Personally speaking, this idea is not appealing to me.  Contrarily, I believe that incremental change, over time, can improve human life significantly. Rome wasn’t built in a day, and neither will a 21st century utopia. 

So I don’t believe you need to destroy a village in order to save it. But I absolutely credit with Time Bandits of courageous ambition and follow-through. It doesn't chicken out.

Consider, Kevin has seen that the “fabric of the universe” is not perfect.  

Not only is the Supreme Being fallible/duplicitous (in regards to ownership of the map), but egotistical. 

The Evil Genius even calls him a lunatic. 

But more to the point, the Supreme Being and Evil are two sides of the same coin, just as ‘ownership’ of things has two faces: the face of those who have things, and those who want things. There are those who want to keep what they have (and make policy to keep it), and those who want to take what others own, and re-distribute it.

Kevin learns in his travels to be wary of those on both sides of the equation; that Evil itself dwells in the wealth that is to be protected, or re-distributed. Specifically, a piece of ‘evil’ finds a home in his parents’ toaster.  
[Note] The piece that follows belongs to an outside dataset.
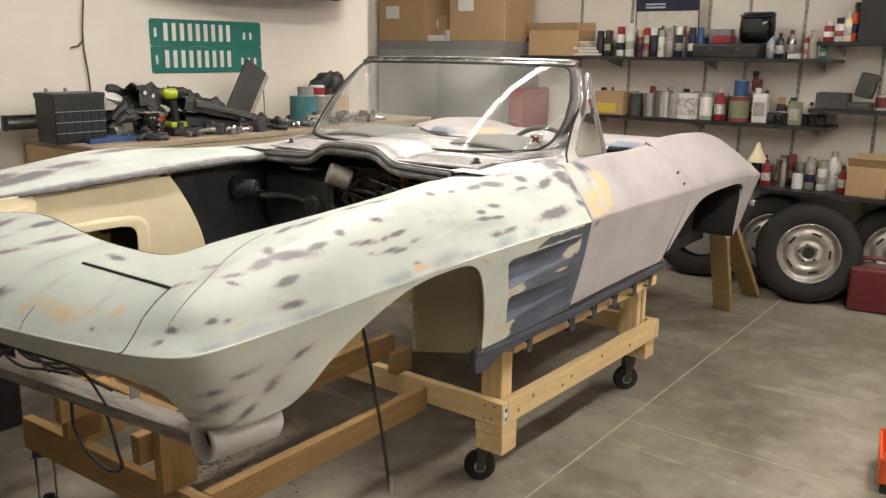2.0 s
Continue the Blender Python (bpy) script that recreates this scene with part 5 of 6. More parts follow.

The way to succeed and find happiness in life, says Time Bandits, is to rebel against and destroy the established order. Kevin’s parents are destroyed (truthfully, they were already dead...) and the Time Bandits have rebelled against God himself.

In real life, I hope we don’t destroy all that we have constructed because we believe that Good and Evil are two sides of the same corrupt Establishment, but I credit Time Bandits, as I credit President Carter, with forecasting the dangers of a system wherein “human identity is no longer defined by what one does, but by what one owns.

That’s no place to raise Kevin, or any other child.

Time Bandits is fast and furious, fantastic and funny, but most importantly it reminds us that life is a one-of-a-kind experience and a miraculous opportunity not just to “own” things, but to see sights of unusual beauty, mystery, and even terror. 

It's a journey that should be shared with those you love, and who love you, not a race spent keeping up with the Jones, or Morrisons, as the case may be.